Depending on how old the students are, a teacher might talk about the violence that involved lynching and castration, and how the n-word was part of the everyday discourse around race relations at the time. Then bring in some hip-hop, depending again on the age. If these are middle school students or high school students, a teacher can talk specifically about hip-hop and how often the n-word is used and in a specific context. … There are many ways that a teacher can talk about the n-word without necessarily focusing on just one aspect—like whether or not Huck should have used the n-word when he references Jim [in Huckleberry Finn]. Any conversation about the n-word has to be about language and thinking more broadly.
What should teachers keep
in mind as they teach about
the n-word?
Remember the case of the
white teacher who told the
black student to sit down
and said, “Sit down, nigga.”
And then the teacher is
chastised by the administration
and of course there is
social disruption. He said, “I
didn’t say ‘Sit down, nigger,’
I said ‘Sit down, nigga,’ and
that’s what I hear the students
saying.” I’m thinking,
first, you are an adult, white
teacher. Secondly, do you
imitate everything that you
see and hear others doing or
saying? At some level, there
has to be some self-critique and critical
awareness and sensitivity to difference.
Just because someone else is doing
it doesn’t mean that I do it even if and
when I surely can.
In my courses, I’m more interested in raising questions than in finding answers to them.
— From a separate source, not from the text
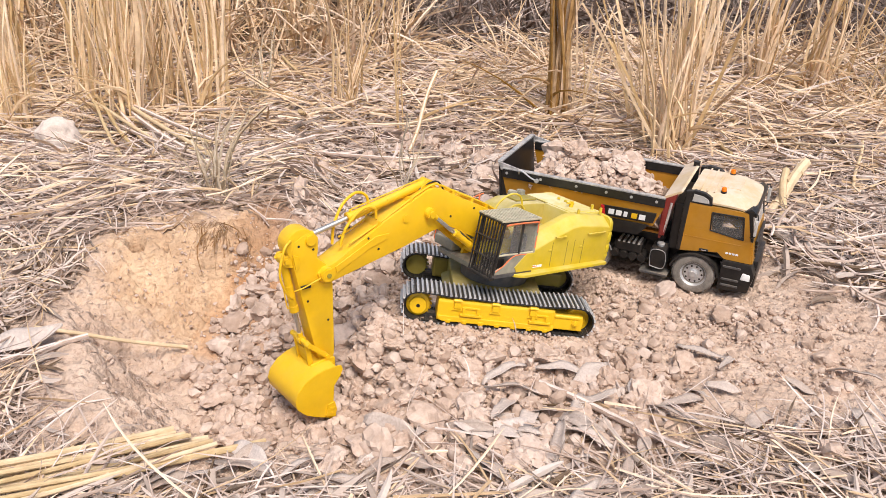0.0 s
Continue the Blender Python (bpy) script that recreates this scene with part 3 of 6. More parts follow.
def build_stick():
    prof = [(-0.078, 0.020), (-0.0755, 0.036), (-0.066, 0.0535), (-0.047, 0.0590), (-0.020, 0.0560), (0.143, 0.0225), (0.164, 0.014), (0.1745, 0.0055), (0.1755, -0.0045), (0.168, -0.0105), (0.150, -0.0135), (0.020, -0.0145), (0.006, -0.0135), (-0.010, -0.010), (-0.016, -0.002), (-0.030, 0.0130), (-0.046, 0.0105), (-0.066, 0.0100)]
    stick = part("stick", prism(prof, -0.0170, 0.0170, 0.0022), YELLOW, excavator, "bright yellow dipper stick", True)
    # rounded heel plate
    pts = [(-0.058 + 0.0275 * math.cos(a), 0.0395 + 0.0275 * math.sin(a)) for a in np.linspace(radians(20), radians(225), 14)]
    part("heel_plate", prism(pts + [(-0.045, 0.020), (-0.012, 0.054)], -0.016, 0.016, 0.002), YELLOW, stick, "", True)
    for s in (-1, 1):
        y = s * 0.0170
        for x, z in ((-0.047, 0.020), (0.043, 0.034), (0.088, -0.003), (-0.058, 0.046)):
            part("screw_hole", rod((x, y - s * 0.001, z), (x, y + s * 0.0006, z), 0.0021, 12), BLACK, stick, "dark screw hole")
        part("arm_pin_boss", rod((-0.0640, y - s * 0.002, 0.0240), (-0.0640, y + s * 0.004, 0.0240), 0.0095, 18, bev=0.001), YELLOW, stick, "", True)
        part("stick_tip_boss", rod((STICK_L, y - s * 0.002, 0), (STICK_L, y + s * 0.003, 0), 0.0085, 18, bev=0.001), YELLOW, stick, "", True)
        part("ridge", prism([(-0.046, 0.058), (-0.040, 0.046), (-0.024, 0.046), (-0.016, 0.053)], y - s * 0.001, y + s * 0.002, 0.0006), YELLOW, stick)
    for y in (-0.014, 0.009):
        part("cylinder_bracket", prism([(-0.046, 0.056), (-0.044, 0.070), (-0.036, 0.076), (-0.026, 0.070), (-0.020, 0.052)], y, y + 0.005, 0.001), YELLOW, stick)
    part("cylinder_pin", rod((-0.036, -0.018, 0.067), (-0.036, 0.018, 0.067), 0.0042, 12), YELLOW, stick, "", True)
    part("hose", tube([(-0.072, 0.018, 0.060), (-0.060, 0.024, 0.076), (-0.020, 0.026, 0.086), (0.020, 0.022, 0.072), (0.034, 0.012, 0.058)], 0.0020, 8), YELLOW, stick, "thin yellow hose loop", True)
    part("hose_clip", box(0.010, 0.016, 0.0205, 0.024, 0.030, 0.048, 0.0006), BLACK, stick, "dark hose clip")
    part("hose", tube([(0.000, 0.0235, -0.004), (0.006, 0.0245, 0.020), (0.013, 0.0245, 0.046), (0.018, 0.018, 0.058)], 0.0013, 6), YELLOW, stick, "", True)
    return stick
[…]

I think the questions lead to potential self-discovery. It’s not about whether or not a person uses the n-word. I try to move the class beyond easy binaries—“Well, blacks can use it, but whites can’t.” That line of thinking doesn’t take us very far at all. What we are trying to do, at least the way I have conceptualized and practiced this discovery, is so much more. The class strives to teach us all manner of ways to talk about, think about and to understand ourselves, and each other, and why and how we fit in the rest of the world.